■ What you need to do:
Copy each line that contains the string "part".
***** Supplied data *****
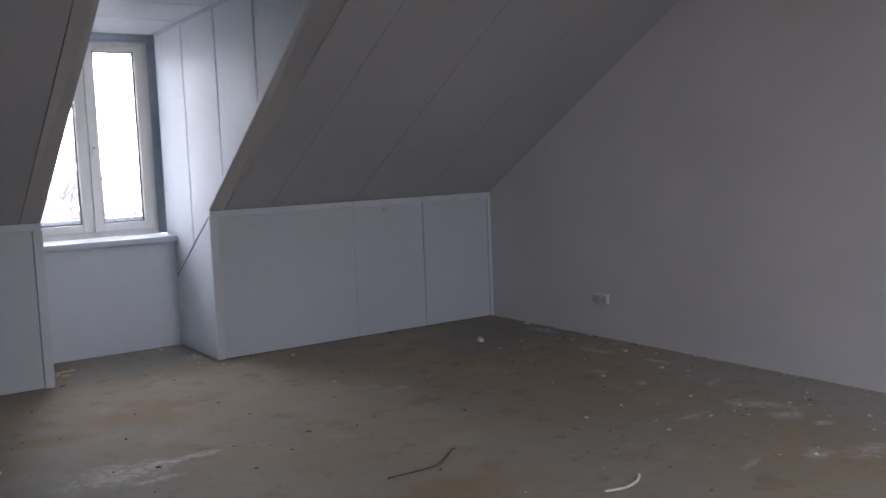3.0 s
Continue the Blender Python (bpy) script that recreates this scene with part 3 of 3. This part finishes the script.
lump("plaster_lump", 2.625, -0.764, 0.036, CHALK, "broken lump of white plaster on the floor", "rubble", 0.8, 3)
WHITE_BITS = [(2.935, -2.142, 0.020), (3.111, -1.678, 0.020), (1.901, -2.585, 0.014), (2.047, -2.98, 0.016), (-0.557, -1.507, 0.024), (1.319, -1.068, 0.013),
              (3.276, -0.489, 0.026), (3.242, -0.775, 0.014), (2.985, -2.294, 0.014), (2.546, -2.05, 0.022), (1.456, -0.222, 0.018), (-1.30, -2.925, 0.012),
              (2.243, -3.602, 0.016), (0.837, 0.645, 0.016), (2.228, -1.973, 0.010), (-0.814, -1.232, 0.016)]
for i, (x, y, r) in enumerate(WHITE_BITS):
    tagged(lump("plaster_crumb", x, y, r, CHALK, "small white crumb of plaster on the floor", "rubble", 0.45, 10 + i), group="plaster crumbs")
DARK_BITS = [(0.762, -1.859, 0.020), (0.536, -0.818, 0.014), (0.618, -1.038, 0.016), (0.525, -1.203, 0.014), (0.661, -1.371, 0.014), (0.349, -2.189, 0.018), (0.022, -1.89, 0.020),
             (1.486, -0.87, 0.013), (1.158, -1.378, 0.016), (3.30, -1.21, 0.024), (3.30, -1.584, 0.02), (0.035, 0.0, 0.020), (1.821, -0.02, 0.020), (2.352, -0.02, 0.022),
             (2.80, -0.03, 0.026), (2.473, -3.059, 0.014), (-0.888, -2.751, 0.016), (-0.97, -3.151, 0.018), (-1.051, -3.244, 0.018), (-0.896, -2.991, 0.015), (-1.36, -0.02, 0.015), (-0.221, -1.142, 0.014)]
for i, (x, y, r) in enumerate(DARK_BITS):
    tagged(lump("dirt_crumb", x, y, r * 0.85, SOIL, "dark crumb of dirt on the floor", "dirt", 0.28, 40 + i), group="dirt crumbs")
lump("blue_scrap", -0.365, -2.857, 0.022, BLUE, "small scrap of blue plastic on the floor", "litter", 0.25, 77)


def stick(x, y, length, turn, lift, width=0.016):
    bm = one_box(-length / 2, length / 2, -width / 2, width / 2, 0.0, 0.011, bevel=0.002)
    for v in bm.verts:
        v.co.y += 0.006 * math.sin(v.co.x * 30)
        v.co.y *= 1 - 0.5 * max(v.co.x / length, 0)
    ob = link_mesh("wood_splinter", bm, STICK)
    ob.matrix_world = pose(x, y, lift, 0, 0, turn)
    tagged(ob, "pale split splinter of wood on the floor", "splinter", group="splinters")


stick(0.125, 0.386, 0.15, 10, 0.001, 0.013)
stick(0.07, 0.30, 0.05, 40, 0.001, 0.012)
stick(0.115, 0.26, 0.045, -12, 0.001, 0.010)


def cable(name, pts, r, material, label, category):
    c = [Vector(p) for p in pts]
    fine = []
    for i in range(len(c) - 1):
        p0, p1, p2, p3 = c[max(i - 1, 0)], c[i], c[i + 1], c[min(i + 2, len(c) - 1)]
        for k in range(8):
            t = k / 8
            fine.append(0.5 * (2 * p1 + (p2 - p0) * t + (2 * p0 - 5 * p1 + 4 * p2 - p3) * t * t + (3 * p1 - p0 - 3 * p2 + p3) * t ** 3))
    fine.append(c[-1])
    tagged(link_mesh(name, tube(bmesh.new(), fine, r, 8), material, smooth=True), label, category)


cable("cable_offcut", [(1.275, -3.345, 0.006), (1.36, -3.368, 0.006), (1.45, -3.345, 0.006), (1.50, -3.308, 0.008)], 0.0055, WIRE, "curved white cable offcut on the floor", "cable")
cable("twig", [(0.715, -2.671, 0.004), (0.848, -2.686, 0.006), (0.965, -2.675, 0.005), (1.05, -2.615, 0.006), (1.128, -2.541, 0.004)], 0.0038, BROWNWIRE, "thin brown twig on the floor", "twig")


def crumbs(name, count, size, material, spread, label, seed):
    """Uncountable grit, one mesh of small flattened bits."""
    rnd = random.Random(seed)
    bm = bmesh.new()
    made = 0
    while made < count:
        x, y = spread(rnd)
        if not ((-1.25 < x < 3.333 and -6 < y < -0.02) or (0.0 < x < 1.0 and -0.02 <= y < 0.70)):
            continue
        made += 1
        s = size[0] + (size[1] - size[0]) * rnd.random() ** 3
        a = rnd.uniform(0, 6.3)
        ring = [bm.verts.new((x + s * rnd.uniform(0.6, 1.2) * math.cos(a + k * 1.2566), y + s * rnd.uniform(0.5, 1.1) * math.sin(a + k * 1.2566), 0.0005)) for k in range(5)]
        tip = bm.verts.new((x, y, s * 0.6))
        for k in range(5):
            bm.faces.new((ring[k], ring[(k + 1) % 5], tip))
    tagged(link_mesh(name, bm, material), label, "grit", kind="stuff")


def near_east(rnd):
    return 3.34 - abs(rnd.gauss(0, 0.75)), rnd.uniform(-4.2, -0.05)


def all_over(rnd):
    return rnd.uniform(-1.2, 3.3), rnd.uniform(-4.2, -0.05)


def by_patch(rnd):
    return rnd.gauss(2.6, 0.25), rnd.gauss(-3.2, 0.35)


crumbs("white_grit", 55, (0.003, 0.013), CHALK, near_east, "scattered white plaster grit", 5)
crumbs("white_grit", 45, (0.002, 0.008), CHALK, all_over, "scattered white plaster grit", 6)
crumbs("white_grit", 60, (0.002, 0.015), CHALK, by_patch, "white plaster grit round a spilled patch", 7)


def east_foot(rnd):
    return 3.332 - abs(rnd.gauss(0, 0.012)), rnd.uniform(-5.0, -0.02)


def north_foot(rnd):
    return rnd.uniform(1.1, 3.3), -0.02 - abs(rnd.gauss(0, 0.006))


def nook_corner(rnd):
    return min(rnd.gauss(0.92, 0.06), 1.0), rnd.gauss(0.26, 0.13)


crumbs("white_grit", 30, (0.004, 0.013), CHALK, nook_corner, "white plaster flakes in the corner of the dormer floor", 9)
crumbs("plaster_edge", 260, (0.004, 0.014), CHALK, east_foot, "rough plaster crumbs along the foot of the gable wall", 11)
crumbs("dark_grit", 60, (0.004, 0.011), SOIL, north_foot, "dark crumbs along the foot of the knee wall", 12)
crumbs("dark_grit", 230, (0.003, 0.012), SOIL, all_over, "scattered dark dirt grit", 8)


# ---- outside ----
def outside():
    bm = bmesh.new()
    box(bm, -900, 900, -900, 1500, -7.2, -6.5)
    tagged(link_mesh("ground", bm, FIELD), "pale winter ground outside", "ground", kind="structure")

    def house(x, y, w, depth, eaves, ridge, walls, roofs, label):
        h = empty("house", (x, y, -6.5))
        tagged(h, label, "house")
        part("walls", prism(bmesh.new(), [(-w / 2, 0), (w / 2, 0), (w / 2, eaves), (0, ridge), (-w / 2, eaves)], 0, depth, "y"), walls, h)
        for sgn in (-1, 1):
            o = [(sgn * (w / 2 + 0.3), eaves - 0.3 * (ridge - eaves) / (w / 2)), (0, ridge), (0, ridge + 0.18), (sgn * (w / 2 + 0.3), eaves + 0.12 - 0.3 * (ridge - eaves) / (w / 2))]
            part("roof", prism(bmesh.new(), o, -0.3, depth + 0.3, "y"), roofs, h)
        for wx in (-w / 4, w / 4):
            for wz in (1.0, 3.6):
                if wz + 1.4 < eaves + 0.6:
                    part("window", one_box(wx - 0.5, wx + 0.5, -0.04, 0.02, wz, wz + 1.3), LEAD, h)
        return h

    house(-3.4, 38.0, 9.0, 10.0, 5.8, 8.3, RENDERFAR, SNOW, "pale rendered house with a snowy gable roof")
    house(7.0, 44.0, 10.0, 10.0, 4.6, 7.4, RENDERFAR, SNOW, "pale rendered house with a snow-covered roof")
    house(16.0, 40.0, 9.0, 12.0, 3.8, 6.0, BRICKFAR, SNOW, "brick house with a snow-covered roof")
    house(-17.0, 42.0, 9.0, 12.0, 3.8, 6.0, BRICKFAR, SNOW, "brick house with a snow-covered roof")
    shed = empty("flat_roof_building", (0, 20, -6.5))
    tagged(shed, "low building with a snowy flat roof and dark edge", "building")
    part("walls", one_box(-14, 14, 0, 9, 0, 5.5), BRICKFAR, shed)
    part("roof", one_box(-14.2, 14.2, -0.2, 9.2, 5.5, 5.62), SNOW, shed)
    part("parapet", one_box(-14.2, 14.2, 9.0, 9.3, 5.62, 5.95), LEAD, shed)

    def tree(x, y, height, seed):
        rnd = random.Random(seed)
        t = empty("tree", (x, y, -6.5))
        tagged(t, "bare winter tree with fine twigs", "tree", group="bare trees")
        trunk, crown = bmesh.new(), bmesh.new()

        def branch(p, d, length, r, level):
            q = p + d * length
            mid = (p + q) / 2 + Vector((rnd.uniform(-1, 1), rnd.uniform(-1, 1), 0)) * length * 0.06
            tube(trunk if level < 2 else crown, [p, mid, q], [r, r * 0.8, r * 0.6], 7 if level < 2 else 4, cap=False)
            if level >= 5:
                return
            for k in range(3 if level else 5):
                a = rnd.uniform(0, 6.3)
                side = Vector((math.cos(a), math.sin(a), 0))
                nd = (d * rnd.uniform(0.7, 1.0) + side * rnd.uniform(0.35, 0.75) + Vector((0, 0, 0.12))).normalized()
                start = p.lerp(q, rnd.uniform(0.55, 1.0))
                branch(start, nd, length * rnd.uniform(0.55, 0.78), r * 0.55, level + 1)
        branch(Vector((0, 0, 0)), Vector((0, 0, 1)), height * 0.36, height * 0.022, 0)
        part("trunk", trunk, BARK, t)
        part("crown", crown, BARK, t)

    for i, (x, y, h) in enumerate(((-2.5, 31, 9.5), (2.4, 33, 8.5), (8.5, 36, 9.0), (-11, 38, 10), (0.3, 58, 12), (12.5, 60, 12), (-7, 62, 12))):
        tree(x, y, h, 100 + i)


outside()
*****
■ Task solution:
Continue the Blender Python (bpy) script that recreates this scene with part 3 of 3. This part finishes the script.
        part("walls", prism(bmesh.new(), [(-w / 2, 0), (w / 2, 0), (w / 2, eaves), (0, ridge), (-w / 2, eaves)], 0, depth, "y"), walls, h)
            part("roof", prism(bmesh.new(), o, -0.3, depth + 0.3, "y"), roofs, h)
                    part("window", one_box(wx - 0.5, wx + 0.5, -0.04, 0.02, wz, wz + 1.3), LEAD, h)
    part("walls", one_box(-14, 14, 0, 9, 0, 5.5), BRICKFAR, shed)
    part("roof", one_box(-14.2, 14.2, -0.2, 9.2, 5.5, 5.62), SNOW, shed)
    part("parapet", one_box(-14.2, 14.2, 9.0, 9.3, 5.62, 5.95), LEAD, shed)
        part("trunk", trunk, BARK, t)
        part("crown", crown, BARK, t)